The legend accompanying the graphs gives the proper method of using them. (See appendix B.) Other corrections are required when firing certain indexes of powder, but such information is included in the same Bureau of Ordnance publications as the curves.

Without periodic star gaging, the equivalent-rounds procedure would not be accurate, mainly because the typical curves take no account of the rate of fire. Rounds fired with very short cooling intervals between cause much greater erosion than the same number of rounds fired at normal intervals. For practical gunnery, however, the curves are considered sufficiently reliable for use, if no better data can be obtained.

6D7. Improved methods of measuring I. V.

At proving grounds gun projectile velocity is measured by a device called a chronograph. In one (older) type the projectile cuts wires when it passes through two successive screens located in the trajectory at known ranges, and the exact time of each passage is recorded. This yields the projectile velocity between the screens, and from this I. V. can be reckoned.

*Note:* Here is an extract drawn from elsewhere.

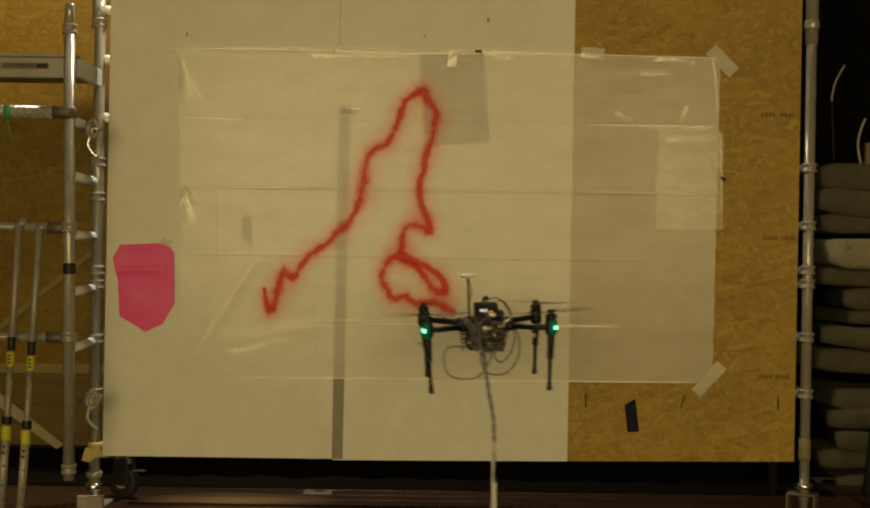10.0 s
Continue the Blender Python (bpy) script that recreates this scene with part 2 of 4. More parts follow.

In a more recent type, the projectile passes through two magnetic coils in succession, and the induced impulses, amplified, cause sparks to pass through a rapidly moving tape. From this the elapsed time and then the I. V. can be worked out.

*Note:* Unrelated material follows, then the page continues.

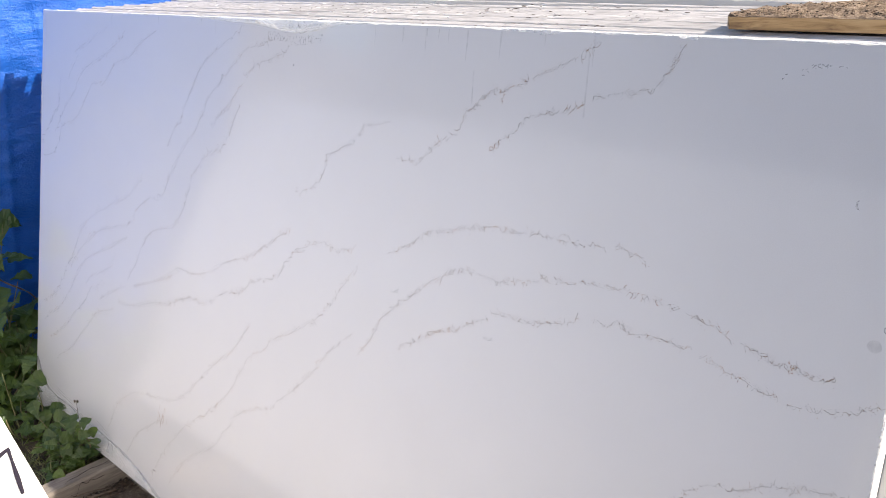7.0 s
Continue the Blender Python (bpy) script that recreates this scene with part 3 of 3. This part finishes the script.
# protective film: a torn curl along the top edge, frayed bits down the end, a loose fold at the foot
def film_curl(b):
    last = None
    r = random.Random(3)
    n = 90
    for i in range(n + 1):
        u = -2.06 + 0.80 * i / n
        s = i / n
        drop = 0.004 + 0.030 * math.exp(-((s - 0.64) / 0.19) ** 2) + 0.010 * math.exp(-((s - 0.3) / 0.2) ** 2) + 0.003 * noise.noise((u * 40, 0, 0))
        row = []
        for k in range(6):
            q = k / 5
            out = -0.0015 - 0.014 * math.sin(math.pi * q) * min(1, drop / 0.02) + 0.004 * noise.noise((u * 30, q * 4, 5)) * min(1, q * 2)
            row.append(b.verts.new((u, min(-0.0012, out), 1.6 - drop * q)))
        if last:
            for k in range(5):
                b.faces.new((last[k], last[k + 1], row[k + 1], row[k]))
        last = row


curl = on_face("torn_film", fold_mat, "crinkled clear film peeling from the top edge", film_curl)
b = bmesh.new()
for lift, wide in ((0.0, 0.0030), (0.006, 0.0014), (0.013, 0.0010), (0.020, 0.0009)):
    line = []
    for i in range(181):
        s = i / 180
        u = -2.06 + 0.80 * s
        drop = 0.004 + 0.030 * math.exp(-((s - 0.64) / 0.19) ** 2) + 0.010 * math.exp(-((s - 0.3) / 0.2) ** 2) + 0.004 * noise.noise((u * 40, lift * 400, 0)) + 0.002 * noise.noise((u * 140, lift * 300, 0))
        line.append(Vector((u, 1.6 - max(0.001, drop - lift))))
    ribbon(b, line, lambda i, n: wide * (0.3 + 1.4 * abs(noise.noise((i * 0.21, lift * 900, 2)))), -0.0065)
for turn in range(3):
    line = []
    for i in range(61):
        s = 0.40 + 0.42 * i / 60
        u = -2.06 + 0.80 * s
        drop = 0.003 + 0.030 * math.exp(-((s - 0.64) / 0.19) ** 2) + 0.005 * noise.noise((u * 45, turn * 4, 0)) + 0.003 * noise.noise((u * 150, turn * 7, 0))
        line.append(Vector((u, -0.0075 - 0.003 * turn + 0.003 * noise.noise((u * 90, turn, 4)), 1.6 - max(0.002, drop - 0.004 * turn))))
    tube(b, line, 0.0009, 0.0005, 5)
part("film_lip", b, scrap_highlight_mat, curl, "white ragged lip of the torn film")


def stipple(b):
    r = random.Random(16)
    for k in range(150):
        u = r.uniform(-1.66, -1.42)
        p = Vector((u, 1.566 - 0.022 * r.random() - 0.012 * math.exp(-((u + 1.53) / 0.07) ** 2)))
        ribbon(b, [p, p + Vector((r.uniform(-0.002, 0.002), r.uniform(0.001, 0.005)))], lambda i, n: r.uniform(0.0008, 0.0022), -0.0080 - 0.00001 * k)
    for k in range(40):
        p = Vector((r.gauss(-1.545, 0.03), r.uniform(1.578, 1.597)))
        ribbon(b, [p, p + Vector((r.uniform(-0.003, 0.003), r.uniform(0.001, 0.006)))], lambda i, n: r.uniform(0.001, 0.003), -0.0080 - 0.00001 * k)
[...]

Both of these methods require special setups of coils or screens, careful gun placement and aim, much auxiliary equipment, specially skilled technicians, and a good deal of time. They are consequently not practical for shipboard use. But because erosion and I. V. are significant factors in fire control, the Navy has developed chronographs on far different principles which can actually measure service rounds fired on shipboard. One such design incorporates the velocity-measuring device in a fire control system. In the other, the chronograph device (which works on a different principle from those already mentioned, since it measures projectile velocity in the gun bore) is mounted in the barrel and on the carriage as an independent unit.